末永:カグラは結っっ構露出が激しいんです。背中全空きですし、足元もストッキングにふんどしみたいなチャイナドレスなので、セクシーが好きな人はそのあたりもお楽しみにしてください。
中村:格好いい衣装を着させてもらって、撮影中めっちゃ褒めてくれて、みんな『格好いい格好いい』って言ってくださって幸せでした。
ーーアクションなどとても素敵な舞台になるそうですが、殺陣についてはいかがでしょうか。
宮城:剣だけで戦っている場面が少ないかもしれないです。剣ももちろん振るんですが、近くになれば足が出たり武器を捨てたりの組み合いがある。そこが見ていると「アッ」言っていただけるのでは? と思っています。オーディションの時でお会いした時から思っていたんですが、花影さんはハイキックすごく決まる女性。クダンとクウザは一番殺陣が多い、技だけではなく見せ場を意識して組んでいます。
今泉Pも太鼓判の花影のハイキック
ーー各キャラクターの舞台でここを見てほしいということろをお願いします。
橘:ゲームユーザーの方は、クダンは『頭クダン』というイメージを持たれているみたいなので、今回の舞台でそのイメージを払拭しつつも、違う面も見られると思います。本来『聖石』はカノンがメインで、それがクダン側に映るとどうなるのか、カノンはどう動いていたのかなど、そういう点に注目してみて下さると嬉しいです。

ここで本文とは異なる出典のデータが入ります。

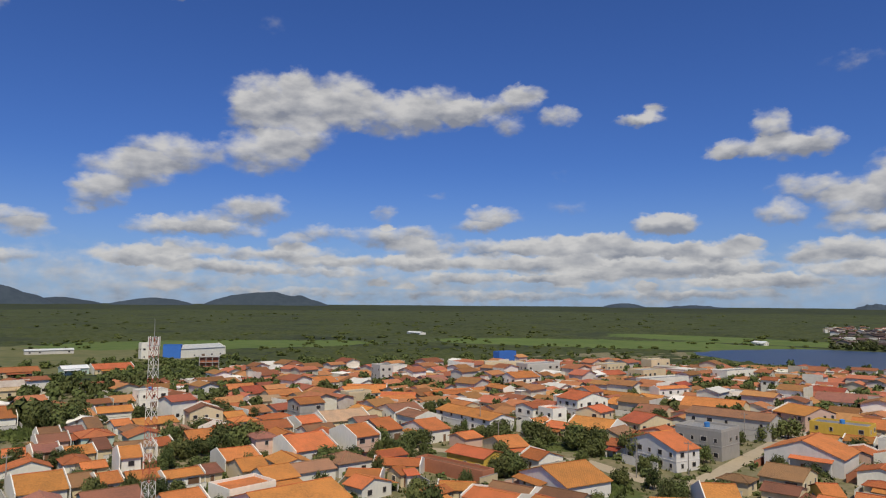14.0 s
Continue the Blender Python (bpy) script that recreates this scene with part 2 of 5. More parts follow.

三浦:任侠感。兄貴感。今回出てるキャラがみんなクールなので、場をにぎやかせるキャラが少ないので、僕のクウザがそっち側に行けたらいいなって思います。クールな時もあるし、フランクになる時もあるし、っていうのも目指し、クダンに深く関わるのでクダンシュタインにどんな影響を与えるのかそこを見てほしいと思います。
花影:カノンの発言だったり行動だったりによって、他のキャラがどのように影響されていくのか作用されていくのかというストーリーでもあるので、そういうところが見どころだと思っています。あと、カノンの必殺技『ミラクル・カノン・スラッシュ』をどこで使うのか是非とも楽しみにしてください!
(左から)花影、橘、中村
末永:普段はカノンとわちゃわちゃしてるんですけど、でも、ワダツミの女王の娘ということで決めるところは決めるというところを見てほしいです!
中村:動ける人が多いので、殺陣に注目していただければと思います。
――では、最後に、観劇にいらっしゃるみなさまへメッセージをお願いします。
橘:今回初の舞台化ということで、ゲームユーザーの方も、舞台のファンの方も楽しんでいただけるように、カンパニー一同試行錯誤しながら頑張っております。是非劇場に足を運んでいただき、舞台の世界観も楽しんで頂けると嬉しいです! よろしくお願いいたします!